Promises of something invariably turn into empty promises and a way to manipulate a vulnerable recipient.
It is no different in a personal relationship....where the person who cares least,retains the control.
Finding or creating a way out of something to your advantage , is much easier when empathy is missing.
Just ask how the handling of Agency Development Loans in the 1980's played out and how a number of long standing agents/advisers took their own lives when pushed to pay back monies they were very loosely advised by managers they would never ever have to repay.
If you were to say that advisers currently feel abandoned, victimized and vulnerable, it would be a significant understatement.
They have unjustly been the punching bag of all and sundry for the last decade because it's the easiest route to take.
It's easier to attack a small target than a large one and easier still when the level of care and empathy is non-existent.
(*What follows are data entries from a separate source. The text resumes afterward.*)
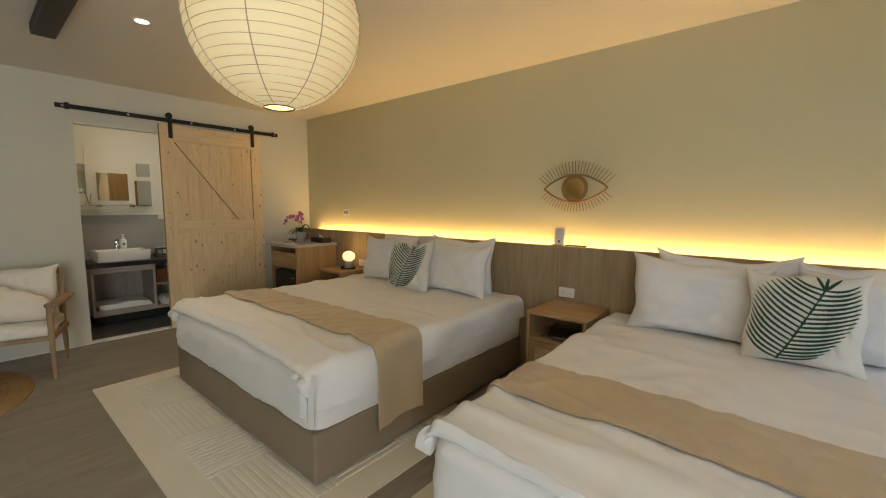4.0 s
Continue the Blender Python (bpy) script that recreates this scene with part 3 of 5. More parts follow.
def brace(a, b, wide):
    """A slanting board between two corners, its ends cut to the frame."""
    bm = fresh()
    (y0, z0), (y1, z1) = a, b
    dz = wide / math.cos(math.atan2(z1 - z0, y1 - y0)) if abs(y1 - y0) > 0 else wide
    dy = wide / math.sin(abs(math.atan2(z1 - z0, y1 - y0)))
    s = 1 if z1 > z0 else -1
    pts = [(y0, z0), (y0 + dy, z0), (y1, z1), (y1 - dy, z1)]
    lo = [bm.verts.new((F + 0.0122, y, z)) for y, z in pts]
    hi = [bm.verts.new((F + 0.021, y, z)) for y, z in pts]
    for i in range(4):
        bm.faces.new((lo[i], lo[(i + 1) % 4], hi[(i + 1) % 4], hi[i]))
    bm.faces.new(lo)
    bm.faces.new(hi)
    return bm


part("brace", brace((inner0 + 0.004, ZT - 0.165), (inner1 - 0.12 + 0.1, 1.162), 0.115), PINE, r)
part("brace", brace((inner0 + 0.004, ZB + 0.117), (inner1 - 0.004, 1.018), 0.115), PINE, r)
GROOVE = plain("dark_joint", (0.2, 0.115, 0.055), 0.8, vary=0.2)


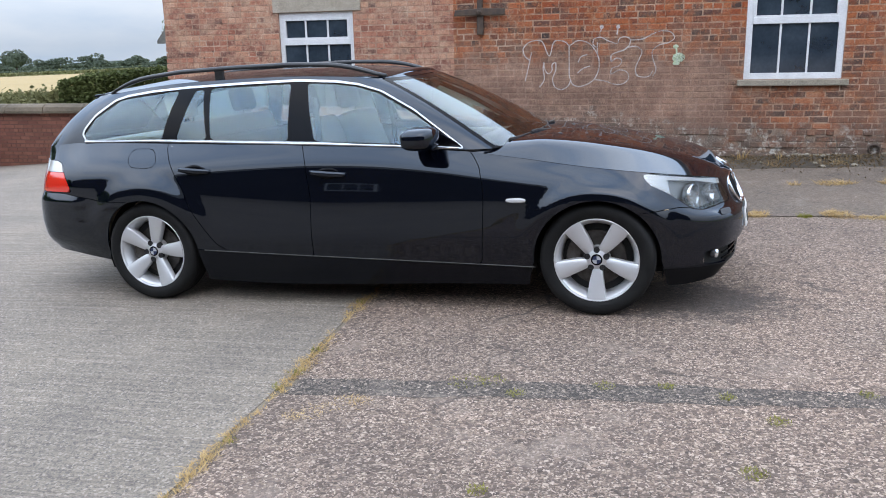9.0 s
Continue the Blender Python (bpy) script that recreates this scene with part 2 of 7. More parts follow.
def brushed_concrete():
    """Grey yard concrete, brushed in long strokes that swing across the slab."""
    m, nt, sh = material("brushed_grey_concrete", rough=0.8)
    v = flat_pos(nt)
    warp = nt.nodes.new("ShaderNodeTexNoise")
    warp.inputs["Scale"].default_value, warp.inputs["Detail"].default_value = 0.35, 2
    nt.links.new(v, warp.inputs["Vector"])
    add = nt.nodes.new("ShaderNodeVectorMath")
    add.operation = "MULTIPLY_ADD"
    nt.links.new(warp.outputs["Color"], add.inputs[0])
    add.inputs[1].default_value = (0.0, 0.3, 0.0)
    nt.links.new(v, add.inputs[2])
    stretch = nt.nodes.new("ShaderNodeMapping")
    stretch.inputs["Scale"].default_value = (0.5, 22.0, 1.0)
    stretch.inputs["Rotation"].default_value = (0, 0, radians(-7))
    nt.links.new(add.outputs[0], stretch.inputs["Vector"])
    stroke = noise_tex(nt, stretch.outputs[0], 1.6, 6, 0.75)
    grain, coarse = noise_tex(nt, v, 110.0, 4, 0.8), noise_tex(nt, v, 32.0, 4, 0.75)
    def tone(scale):
        sep = nt.nodes.new("ShaderNodeSeparateColor")
        nt.links.new(voronoi(nt, v, scale, "F1", "Color"), sep.inputs[0])
        return sep.outputs
    sp = tone(105.0)
    c = ramp(nt, stroke, [(0.34, (0.105, 0.085, 0.067)), (0.45, (0.154, 0.1265, 0.102)), (0.55, (0.180, 0.149, 0.121)), (0.66, (0.240, 0.202, 0.166))])
    c = mix(nt, 0.9, c, ramp(nt, grain, [(0.30, 0.45), (0.5, 1.0), (0.70, 1.6)]), "MULTIPLY")
    c = mix(nt, 0.8, c, ramp(nt, coarse, [(0.30, 0.72), (0.5, 1.0), (0.70, 1.3)]), "MULTIPLY")
    c = mix(nt, ramp(nt, sp[0], [(0.82, 0.0), (0.90, 0.6)]), c, (0.3357, 0.2885, 0.2434))
    c = mix(nt, ramp(nt, sp[1], [(0.80, 0.0), (0.90, 0.6)]), c, (0.05897, 0.0526, 0.04788))
    big = noise_tex(nt, v, 0.8, 6, 0.62)
    c = mix(nt, 0.9, c, ramp(nt, big, [(0.3, (0.73, 0.71, 0.70)), (0.5, (0.97, 0.94, 0.91)), (0.7, (1.18, 1.13, 1.07))]), "MULTIPLY")
    stain = ramp(nt, noise_tex(nt, v, 1.6, 6, 0.7), [(0.58, 0.0), (0.72, 0.45)])
    c = mix(nt, stain, c, (0.1089, 0.08993, 0.07102))
    to(nt, c, sh, "Base Color")
    bump(nt, sh, maths(nt, "ADD", maths(nt, "MULTIPLY", stroke, 0.85), maths(nt, "MULTIPLY", grain, 0.7)), 0.7, 0.009)
    return m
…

It would be interesting to see how Dr. Simon Longstaff from the The Ethics Centre would make comment not about how advisers should be addressing their own ethical responsibilities, but how the ethical treatment of advisers by their licensees, by ASIC and by the media has played out over the last decade or so.
Has the treatment and assessment of advisers in general been ethical in it's approach or has it in fact been influenced by a pre-determined perception and an ability to attack a generally defenseless sector.

Spot on Agent 86!

and they talk about financial planners behaving unethically!